Order and chaos in politics


in Canada, Law, Politics

It has often been pointed out that order and chaos are one of the more important dichotomies in the universe, with time inevitably breaking things apart into senseless fragments and living things often working to produce order and meaning in themselves and in the world around them.

While it may seem as though order is the supreme goal of politics (perhaps especially in Canada, where “peace, order, and good government” is the credo), people forget that unadulterated order produces rigid structures that shatter when struck or strained. When conditions remain constant, a society that has become rigidly ordered can contiue to function, though it usually starts getting sapped and weakened by the self-interested agents who run it.

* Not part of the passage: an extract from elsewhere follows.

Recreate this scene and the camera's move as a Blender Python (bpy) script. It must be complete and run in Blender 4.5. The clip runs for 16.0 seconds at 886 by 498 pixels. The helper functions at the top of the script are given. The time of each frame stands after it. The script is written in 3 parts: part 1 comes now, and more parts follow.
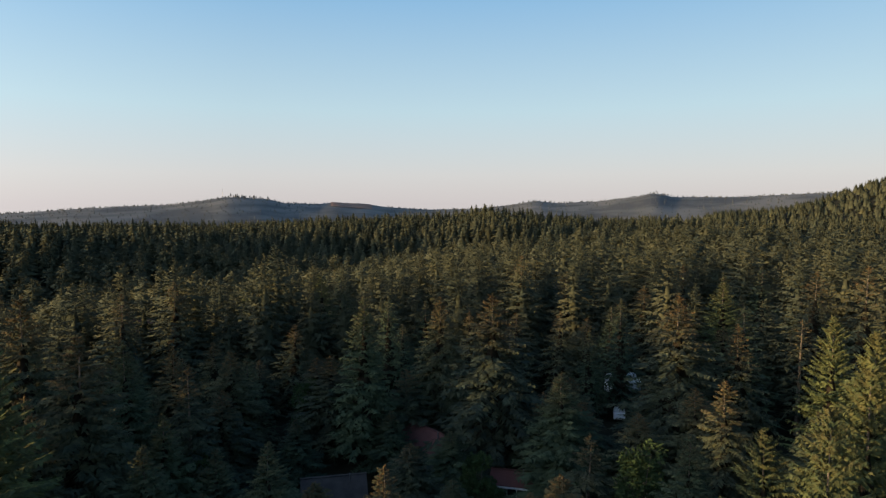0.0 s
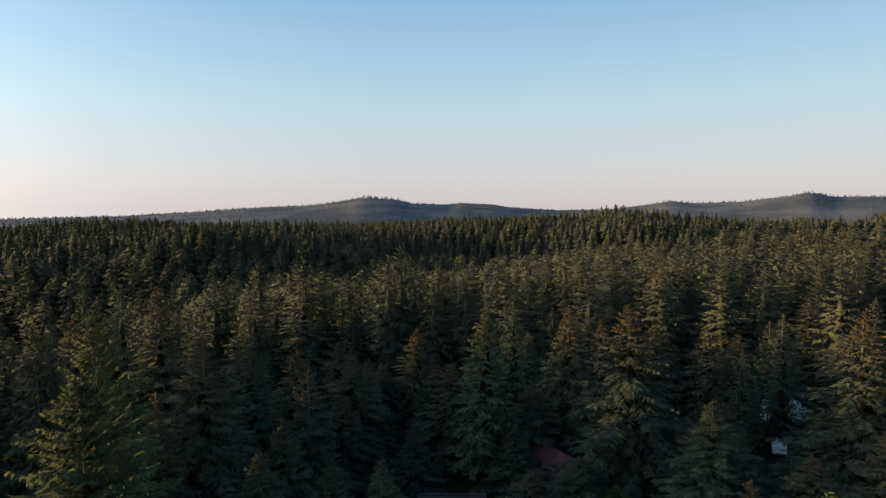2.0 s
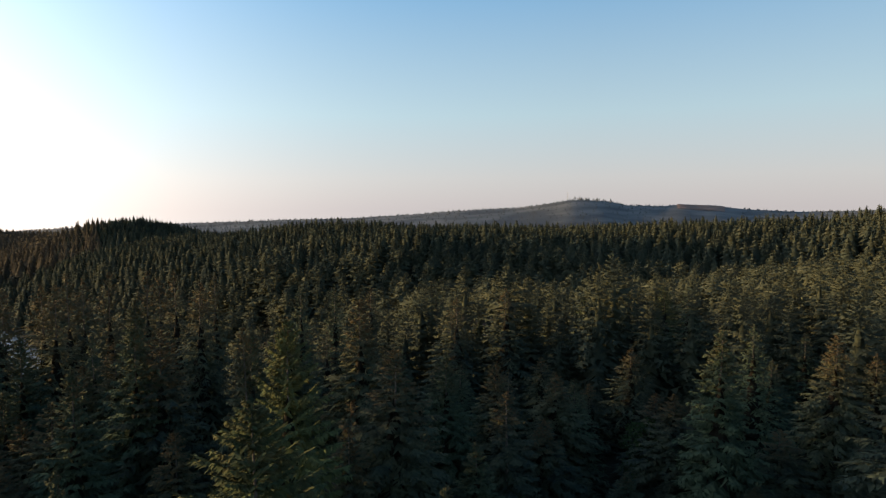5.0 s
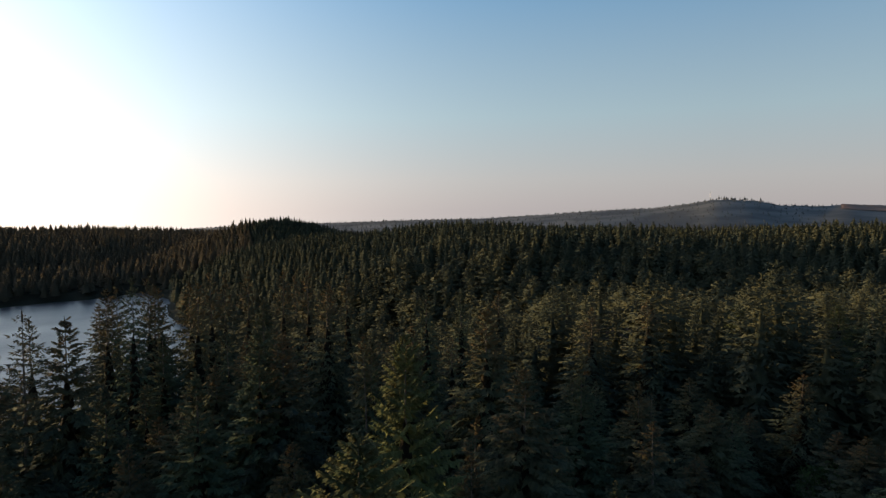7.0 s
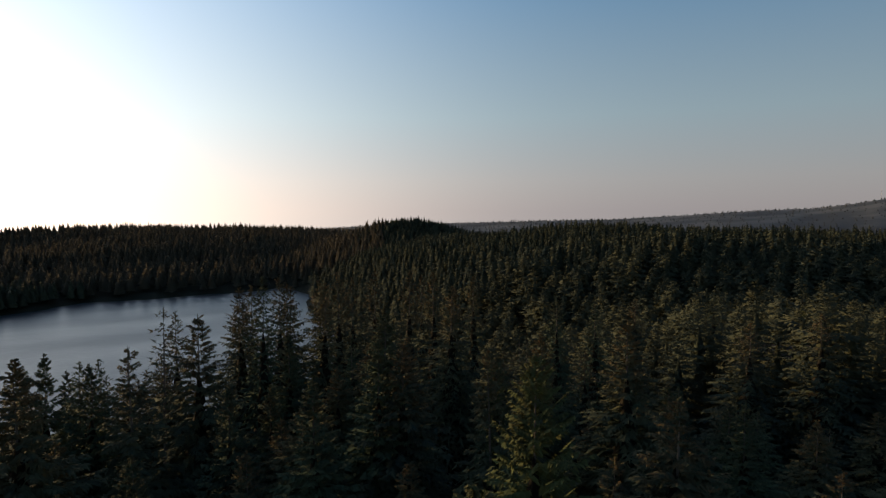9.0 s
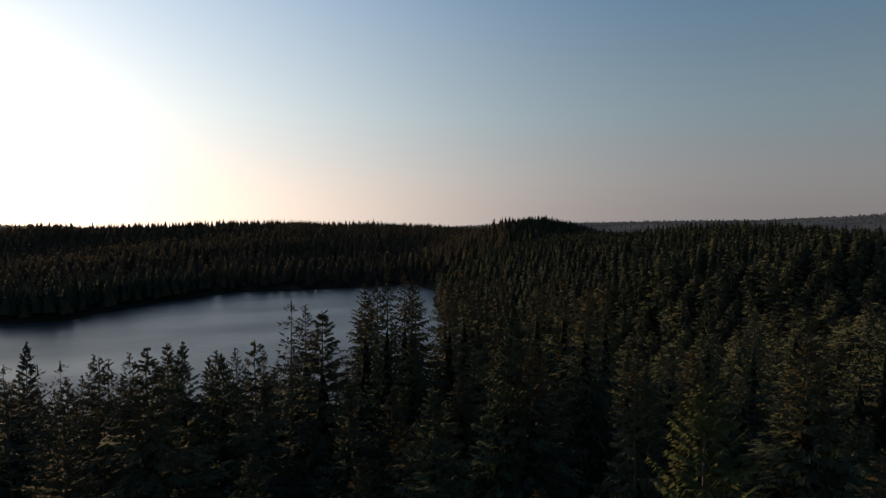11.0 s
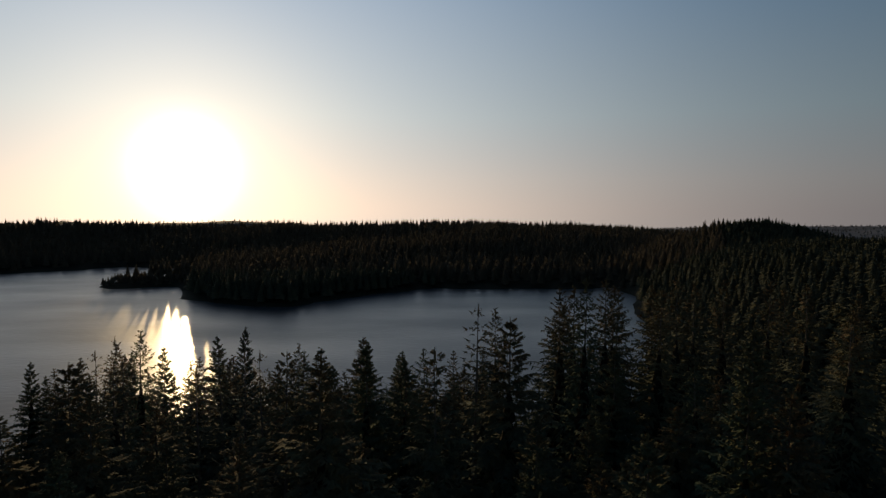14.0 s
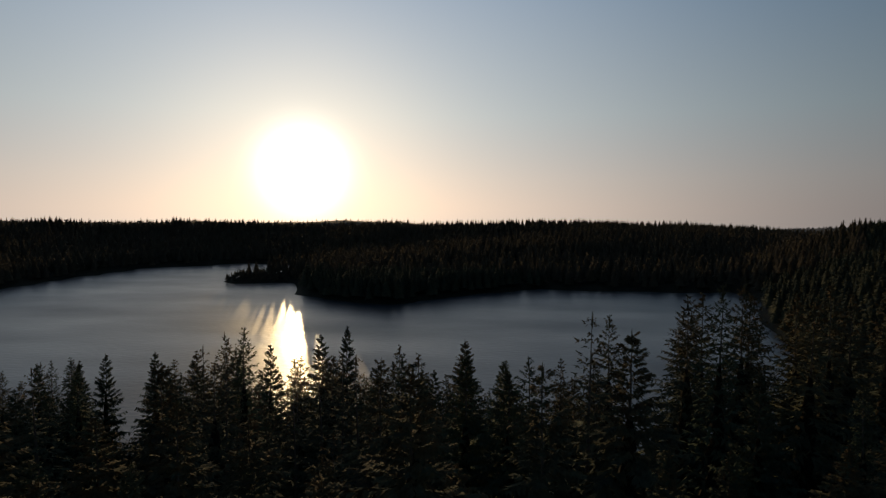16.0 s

When conditions change – however – the vital importance of chaos in politics is revealed. Faced with something new, we need to improvise. We need the organs within society that can handle improvisation – that can perceive the possibilities of a new world, try new strategies for dealing with them, evaluate how those strategies are doing, and carry on with this process of evaluation and experimentation. These organs of improvisation include art, and they include the everpresent contest between the different locuses of power that well-designed societies always include. The civil service spars with politicians; the courts assert their role in interpreting the law and applying constitutional principles; academics try to affect policy; companies try to buy politicians (and some politicians try to be bought!); voters punish incompetence or reward the ability to inspire; civil society groups wax and wane in influence, and change their programs of action.

Just as the 20th century involved change of a magnitude and complexity that defied anticipation, it seems fair to expect the 21st century to have a similar dynamic quality. We are going to need our improvisational abilility and the mechanisms of chaos that keep societies from becoming frozen and immobile. That’s not to say we can or should throw everything away. The reason why the balance of power works as a way of keeping government effective is because the different organs have comprehensible purposes and identities which they perpetuate through time. (Canada’s Supreme Court means something as an institution, as does Health Canada and the CBC and the University of British Columbia.) Similarly, reaching back into our own history is a way to identify strategies that could help us. Historians as well as artists can be organs of improvisation.

All told, I don’t much like where the world is heading. I think our leaders are mostly a mix of the seriously deluded and those who are primarily in it for themselves. I don’t think global society is effectively applying the knowledge it possesses about the world and, to a considerable degree, we are being carried in a dangerous direction by the momentum of selfish and short-sighted choices. If there is hope for the future, it is that creative forces of chaos can disrupt the most damaging patterns of behaviour humanity has developed. That process is necessarily messy and it isn’t clear while it is happening whether things are being made better, worse, or just less familiar. Still, if we are going to make it to 2100 and beyond, we can’t keep doing what we’re doing now.

{ 2 comments… read them below or add one }

anonymous June 1, 2012 at 6:45 pm

I suppose groups like Anonymous and Wikileaks are part of the chaos? Sometimes constructive, often destructive.

. June 2, 2012 at 5:25 pm

Canada’s national archives being dismantled and scattered

The Canadian government is slowly doing away with Canada’s ability to access its own history.

Library and Archives Canada’s collection is being decentralized and scattered across the country, often to private institutions, which will limit access, making research difficult or next impossible. It should be noted that Daniel Caron, the new National Archivist hired in 2009, doesn’t even have a background in library nor archives but, a background in economics.

“The changes and cuts are being justified by reference to digitization. A generous estimate is only 4% of the LAC collection has been digitized to date — a poor record that will be made worse by the cuts announced on April 30, 2012, which reduced digitization staff by 50%.”